MATA INDONESIA, JAKARTA – Isu soal lockdown atau penguncian wilayah DKI Jakarta berembus kencang. Bahkan sejumlah partai koalisi pemerintah seperti PDI Perjuangan, Nasdem, PSI dan PPP ikut menghembuskan wacana ini dan meminta pemerintah pusat untuk mempertimbangkannya.
Isu ini pun segera ditanggapi oleh pakar kebijakan publik Azas Tigor Nainggolan. Kata dia, sebelum membahas soal lockdown para anggota dewan tersebut perlu memahami secara baik soal apa itu lock down.
“Lockdown itu, istilah kerennya karantina. Misalnya Italia dilockdown, itu artinya dikarantina, diisolir, dijauhkan, dari pergerakan lalu lintas sosial yang umum,” ujarnya kepada Mata Indonesia, Jumat 27 Maret 2020.
Ia pun membeberkan soal karantina yang sudah diatur dalam UU No. 6 tahun 2018. Ada beberapa macam karantina yaitu karantina Rumah, karantina Wilayah dan karantina Rumah Sakit (RS). “Lalu ada juga langkah yang disebut Pembatasan Sosial. Penjelasan ini ada di pasal 49,” katanya.
Sementara pada pasal 50, 51 dan 52 menjelaskan tentang karantina rumah, yang dilakukan hanya kalau kedaruratannya terjadi di satu rumah. Karantina ini meliputi orang, rumah dan alat angkut yang dipakai.
“Orang yang dikarantina nggak boleh keluar, tapi kebutuhan mereka dijamin oleh negara,” ujarnya.

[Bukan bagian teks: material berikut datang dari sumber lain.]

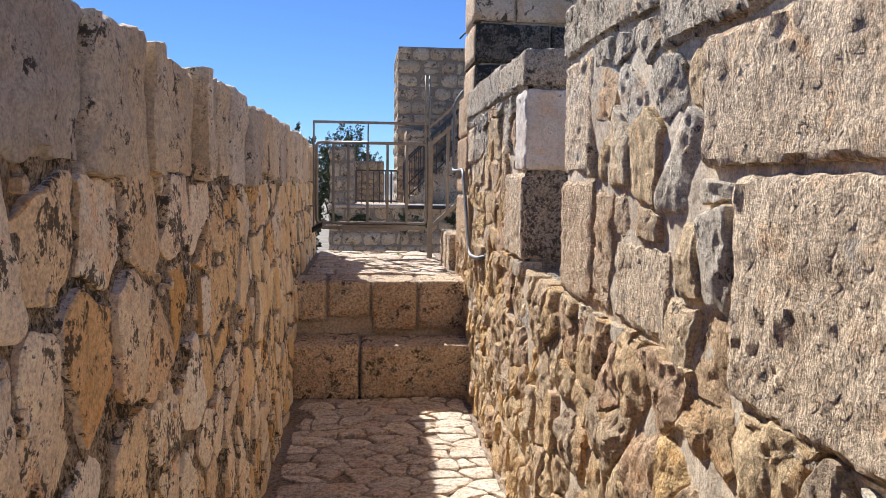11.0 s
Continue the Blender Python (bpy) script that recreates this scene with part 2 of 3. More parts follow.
def lattice(ix, iy, iz):
    n = (ix.astype(np.int64) * 374761393 + iy.astype(np.int64) * 668265263 + iz.astype(np.int64) * 1274126177) & 0xFFFFFFFF
    n = ((n ^ (n >> 13)) * 1274126177) & 0xFFFFFFFF
    n = ((n ^ (n >> 16)) * 2246822519) & 0xFFFFFFFF
    return ((n ^ (n >> 15)) & 0xFFFF) / 32767.5 - 1.0


def wave(p, scale, seed=0.0):
    """Smooth noise from -1 to 1 at the points p (n x 3), by scale waves a metre."""
    q = p * scale + seed
    f = np.floor(q)
    w = q - f
    w = w * w * (3 - 2 * w)
    i = f.astype(np.int64)
    out = 0
    for dx in (0, 1):
        for dy in (0, 1):
            for dz in (0, 1):
                k = (w[:, 0] if dx else 1 - w[:, 0]) * (w[:, 1] if dy else 1 - w[:, 1]) * (w[:, 2] if dz else 1 - w[:, 2])
                out = out + k * lattice(i[:, 0] + dx, i[:, 1] + dy, i[:, 2] + dz)
    return out


def crag(p, seed=0.0, fine=True):
    """Broken-rock relief, about -1 to 1: lumps, ridges and pits."""
    h = 0.34 * wave(p, 8, seed) + 0.50 * (0.6 - 2 * np.abs(wave(p, 14, seed + 3))) + 0.46 * (0.6 - 2 * np.abs(wave(p, 30, seed + 7)))
    if fine:
        h = h + 0.46 * wave(p, 58, seed + 11) + 0.22 * wave(p, 105, seed + 13)
    return h - 1.5 * np.maximum(0, wave(p, 36, seed + 19) - 0.40)


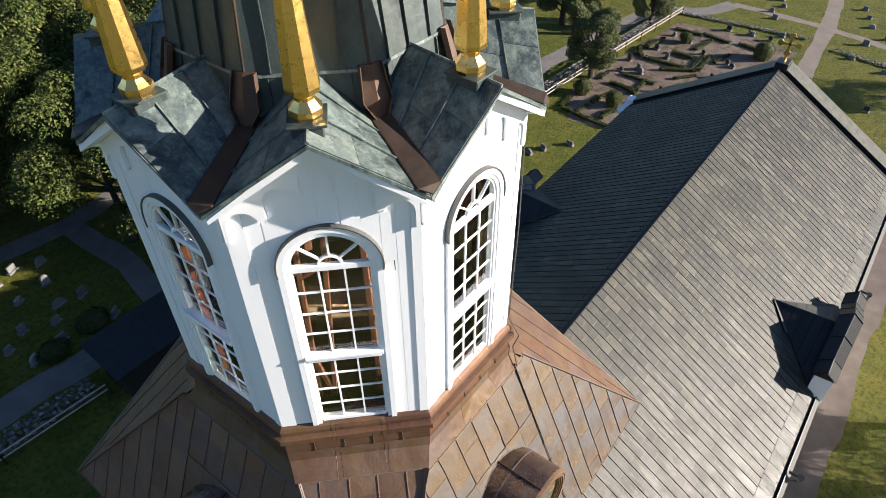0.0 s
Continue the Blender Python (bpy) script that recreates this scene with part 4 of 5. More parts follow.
# roof deck
SLOPES = {}
for sgn, ye in ((-1, SE_Y), (1, NE_Y)):
    nrm = Vector((0, sgn * SL, 1)).normalized()
    bm = bmesh.new()
    slab(bm, [(NX0, RY, RZ - 0.02), (NX1, RY, RZ - 0.02), (NX1, ye, roof_z(ye) - 0.02), (NX0, ye, roof_z(ye) - 0.02)], -nrm, 0.10)
    part("roof_deck", bm, M_UNDER, nave)
    SLOPES[sgn] = nrm

# the roof skin: narrow weathered metal panels in columns, folded over each other, with a standing seam between columns
COL, ROW, TH, LIP = 0.418, 0.66, 0.008, 0.016
SEAM0 = 2.486                          # the first standing seam
PW = COL / 2 - 0.0155
ARC = ((-1.0, 0.014), (-0.85, 0.003), (-0.4, 0.0), (0.4, 0.0), (0.85, 0.003), (1.0, 0.014))


def panel_points(v0, v1, rng):
    """Points (across, along, height) of one panel: a flat field, a bent-up lower lip with rounded corners."""
    j = [rng.uniform(-0.0022, 0.0022) for _ in range(3)]
    field = [(u * PW, v0 + d + LIP, TH + 0.007 + j[0] + j[1] * u) for u, d in ARC] + [(-PW, v1, TH + j[2]), (PW, v1, TH - j[2])]
    lip = [(u * PW, v0 + d + LIP, TH + 0.0072 + j[0] + j[1] * u) for u, d in ARC]
    return field, lip, [(u * PW, v0 + d, TH + 0.003) for u, d in ARC], [(u * PW, v0 + d - 0.001, 0.0) for u, d in ARC]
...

Kemudian pasal 53, 54 dan 55 menjelaskan tentang karantina wilayah. Pun untuk penentuan status darurat kesehatan nasional adalah hak Pemerintah Pusat, dalam hal ini adalah Presiden.
Lalu diikuti dengan pembentukan satuan tugas untuk melakukan tindakan yang diperlukan untuk mengatasi sebuah wabah penyakit.
“Wilayah yang dikunci dikasih tanda karantina, dijaga oleh aparat, anggota masyarakat tidak boleh keluar masuk wilayah yang dibatasi dan kebutuhan dasar mereka wajib dipenuhi oleh pemerintah,” katanya.
Sementara pada pasal 56, 57 dan 58 adalah karantina RS yang berlaku di dalam satu atau beberapa rumah sakit saja. RS akan dikasih garis batas dan dijaga. Lalu, mereka yang dikarantina akan dijamin kebutuhan dasarnya.
Menurut Tigor yang kini diterapkan di Indonesia adalah pembatasan sosial (social distancing) dalam skala besar. Yang kemudian mengerucut menjadi pembatasan fisik (physical distancing). Hal ini sudah diatur pada pasal 59. “Ini yang tengah diterapkan di Jakarta, Solo, Tegal, Bandug hingga Malang,” ujarnya.
Tigor juga mengatakan, pembatasan sosial ini merupakan bagian dari upaya memutus penyebaran wabah, dengan mencegah interaksi sosial skala besar dari orang-orang di suatu wilayah.
Minimalnya, sekolah dan kantor diliburkan, acara keagamaan atau kegiatan skala besar dibatasi. Ini yang minimal. Sementara yang lebih tinggi, misalnya penutupan toko, mall, tempat hiburan atau larangan melakukan tindakan yang mengumpulkan orang banyak berkumpul.
“Tapi saat ini, orang-orang masih bisa berpergian, ke kantor, ke pasar, ke mall, ke dokter, ke rumah sakit, bahkan acara tertentu. Tinggal tergantung seberapa ketat aturan pembatasan sosialnya ke depan,” katanya.